A inconsciência de Moisés
Moisés não sabe onde está indo e nem mesmo percebe que se aproxima de um lugar sagrado quando fica intrigado com o arbusto ardente do monte Horeb. Não imagina o significado do arbusto queimado pelo fogo sem se consumir e o que será revelado a ele. “Esses vários aspectos de ignorância, de inconsciência”, sublinha Pe. Bovati, “constituem a matriz essencial para compreender o que seja realmente a vocação na sua dimensão profética, isto é, que é sempre uma revelação de Deus, não uma lúcida autoconsciência, não uma autodeterminação”. Chamando-o pelo nome, Deus pede, de fato, a Moisés, uma disponibilidade pessoal pela qual ele responde, dizendo: “estou aqui” e “empreendendo um caminho de consciência e de obediência”.
Um evento inesperado
O chamado de Deus acontece, então, “numa condição humana, numa pessoa, despreparada; acontece como uma surpresa, como um evento inesperado e, aparentemente, que aconteceu do nada”. É inesperada, de fato, a escolha de Davi, um rapaz que toca a cítara e não um guerreiro para combater Golias, ou aquela de Jeremias, um jovem inexperiente chamado a profetizar para as nações.
O significado do arbusto
Do arbusto chega a voz de Deus. Um sinal que a Bíblia não explica explicitamente, mas que para o sacerdote jesuíta pode ser interpretado em dois modos. De um lado, o arbusto é a representação simbólica de Moisés: é um homem, uma realidade miserável atingida pelo fogo “simbólico privilegiado do Deus vivo”. Uma união que, “ao contrário de aniquilar a criatura fraca e frágil, promove ela a uma vitalidade, a uma tarefa que ao homem parece impossível”. Do outro lado, o arbusto é “a realidade sofredora do povo de Israel”, enquanto o fogo é “o poder cruel do opressor egípcio que, no entanto, não é capaz de aniquilar essa frágil realidade de um povo submisso, porque Deus está presente”.
A vocação nasce do coração do indivíduo
No Novo Testamento se mostra, por outro lado, o valor espiritual da vocação para quem já segue o Senhor. No Evangelho de Mateus, Jesus pede aos discípulos: “quem querem que eu seja?”, para deixar claro que Ele não é um dos tantos profetas, mas que é “o Único, o Filho, o Messias, o Evento real” e não uma expectativa ou uma preparação. “Tu és o Cristo, Filho do Deus vivo”, responde Pedro.
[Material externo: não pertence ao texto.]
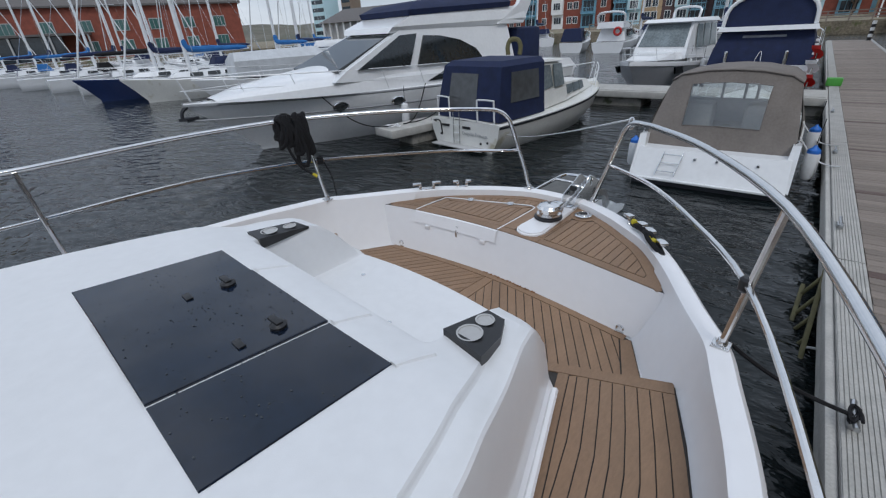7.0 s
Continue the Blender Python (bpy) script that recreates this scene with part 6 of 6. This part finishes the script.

Uma resposta que não vem da carne e do sangue, das decisões humanas, mas vem por uma revelação do Pai. Uma resposta que não é coletiva, mas individual.
Inclusive Pedro, com a adesão a Deus, se transforma. Não somente no nome, mas na substância. “Ele, frágil, incerto, se torna a rocha sobre a qual repousa a própria Igreja, torna-se princípio de solidez na fé para ajudar os seus irmãos a superar todas as armadilhas do diabo, todos os poderes do submundo que serão desatados”.
Seguir realmente o Senhor
A nós, conclui Pe. Bovati ao se dirigir à Cúria, “nos foi dado para ser como Pedro, mas devemos seguir o Senhor, segui-lo realmente” no seu caminho da Paixão e da Cruz. O convite é rezar para pedir o dom do Espírito para sermos realmente discípulos do Senhor. Um desejo exemplificado pelo Salmo 63, aquele da “escolha de Deus”, que diz: “o teu amor vale mais de uma vida”, “numa relação de amor e de comunhão que é verdadeiramente a nossa bem-aventurança”.